Short problem.
Word for word, copy all the data and drop the pictures.

(Animation scripts)
—————

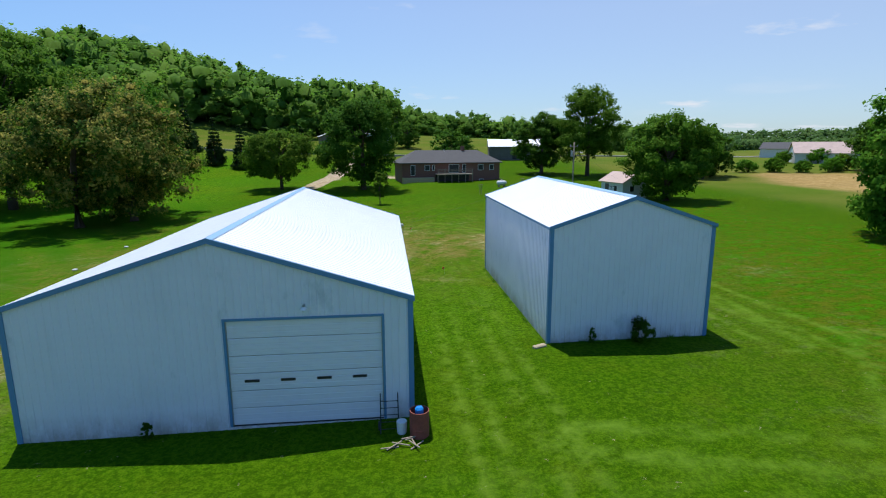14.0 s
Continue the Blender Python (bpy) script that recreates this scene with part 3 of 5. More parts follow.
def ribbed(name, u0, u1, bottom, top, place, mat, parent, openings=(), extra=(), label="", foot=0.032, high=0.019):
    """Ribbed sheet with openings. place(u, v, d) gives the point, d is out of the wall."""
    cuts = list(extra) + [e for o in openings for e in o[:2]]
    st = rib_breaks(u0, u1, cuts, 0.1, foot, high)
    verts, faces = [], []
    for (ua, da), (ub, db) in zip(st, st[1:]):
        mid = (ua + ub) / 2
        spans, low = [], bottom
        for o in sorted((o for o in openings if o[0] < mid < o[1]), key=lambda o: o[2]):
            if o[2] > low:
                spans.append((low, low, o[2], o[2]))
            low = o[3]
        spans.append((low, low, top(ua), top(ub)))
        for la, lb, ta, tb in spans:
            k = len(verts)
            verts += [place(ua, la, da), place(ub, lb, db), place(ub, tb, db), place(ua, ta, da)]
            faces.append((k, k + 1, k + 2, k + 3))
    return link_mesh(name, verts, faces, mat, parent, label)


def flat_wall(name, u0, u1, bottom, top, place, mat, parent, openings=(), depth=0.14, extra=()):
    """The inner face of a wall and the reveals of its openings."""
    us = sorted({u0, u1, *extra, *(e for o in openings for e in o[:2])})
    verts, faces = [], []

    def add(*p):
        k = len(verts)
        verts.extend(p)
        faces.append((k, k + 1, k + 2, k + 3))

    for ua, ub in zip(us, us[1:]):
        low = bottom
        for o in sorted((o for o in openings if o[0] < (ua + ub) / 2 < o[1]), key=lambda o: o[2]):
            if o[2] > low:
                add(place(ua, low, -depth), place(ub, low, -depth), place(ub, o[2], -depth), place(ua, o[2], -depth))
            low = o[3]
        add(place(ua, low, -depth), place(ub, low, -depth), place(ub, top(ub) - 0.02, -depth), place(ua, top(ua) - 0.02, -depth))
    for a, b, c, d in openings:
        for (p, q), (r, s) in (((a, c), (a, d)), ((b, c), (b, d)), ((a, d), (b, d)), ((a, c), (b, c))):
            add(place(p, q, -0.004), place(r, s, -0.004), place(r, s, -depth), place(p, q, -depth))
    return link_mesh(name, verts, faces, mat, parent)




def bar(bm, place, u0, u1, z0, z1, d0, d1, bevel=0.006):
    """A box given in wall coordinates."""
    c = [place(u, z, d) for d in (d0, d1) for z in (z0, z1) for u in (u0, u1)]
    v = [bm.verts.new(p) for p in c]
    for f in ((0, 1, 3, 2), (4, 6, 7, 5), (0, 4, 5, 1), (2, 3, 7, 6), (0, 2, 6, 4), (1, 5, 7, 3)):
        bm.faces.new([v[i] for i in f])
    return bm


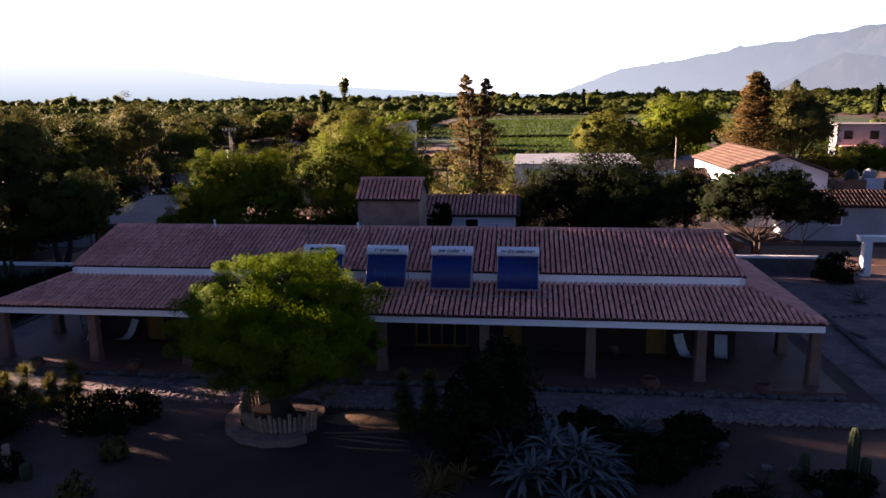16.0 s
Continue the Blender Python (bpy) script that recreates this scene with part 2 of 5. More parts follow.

—————

Exercise response.
14.0 s
Continue the Blender Python (bpy) script that recreates this scene with part 3 of 5. More parts follow.
def ribbed(name, u0, u1, bottom, top, place, mat, parent, openings=(), extra=(), label="", foot=0.032, high=0.019):
    """Ribbed sheet with openings. place(u, v, d) gives the point, d is out of the wall."""
    cuts = list(extra) + [e for o in openings for e in o[:2]]
    st = rib_breaks(u0, u1, cuts, 0.1, foot, high)
    verts, faces = [], []
    for (ua, da), (ub, db) in zip(st, st[1:]):
        mid = (ua + ub) / 2
        spans, low = [], bottom
        for o in sorted((o for o in openings if o[0] < mid < o[1]), key=lambda o: o[2]):
            if o[2] > low:
                spans.append((low, low, o[2], o[2]))
            low = o[3]
        spans.append((low, low, top(ua), top(ub)))
        for la, lb, ta, tb in spans:
            k = len(verts)
            verts += [place(ua, la, da), place(ub, lb, db), place(ub, tb, db), place(ua, ta, da)]
            faces.append((k, k + 1, k + 2, k + 3))
    return link_mesh(name, verts, faces, mat, parent, label)


def flat_wall(name, u0, u1, bottom, top, place, mat, parent, openings=(), depth=0.14, extra=()):
    """The inner face of a wall and the reveals of its openings."""
    us = sorted({u0, u1, *extra, *(e for o in openings for e in o[:2])})
    verts, faces = [], []

    def add(*p):
        k = len(verts)
        verts.extend(p)
        faces.append((k, k + 1, k + 2, k + 3))

    for ua, ub in zip(us, us[1:]):
        low = bottom
        for o in sorted((o for o in openings if o[0] < (ua + ub) / 2 < o[1]), key=lambda o: o[2]):
            if o[2] > low:
                add(place(ua, low, -depth), place(ub, low, -depth), place(ub, o[2], -depth), place(ua, o[2], -depth))
            low = o[3]
        add(place(ua, low, -depth), place(ub, low, -depth), place(ub, top(ub) - 0.02, -depth), place(ua, top(ua) - 0.02, -depth))
    for a, b, c, d in openings:
        for (p, q), (r, s) in (((a, c), (a, d)), ((b, c), (b, d)), ((a, d), (b, d)), ((a, c), (b, c))):
            add(place(p, q, -0.004), place(r, s, -0.004), place(r, s, -depth), place(p, q, -depth))
    return link_mesh(name, verts, faces, mat, parent)




def bar(bm, place, u0, u1, z0, z1, d0, d1, bevel=0.006):
    """A box given in wall coordinates."""
    c = [place(u, z, d) for d in (d0, d1) for z in (z0, z1) for u in (u0, u1)]
    v = [bm.verts.new(p) for p in c]
    for f in ((0, 1, 3, 2), (4, 6, 7, 5), (0, 4, 5, 1), (2, 3, 7, 6), (0, 2, 6, 4), (1, 5, 7, 3)):
        bm.faces.new([v[i] for i in f])
    return bm


16.0 s
Continue the Blender Python (bpy) script that recreates this scene with part 2 of 5. More parts follow.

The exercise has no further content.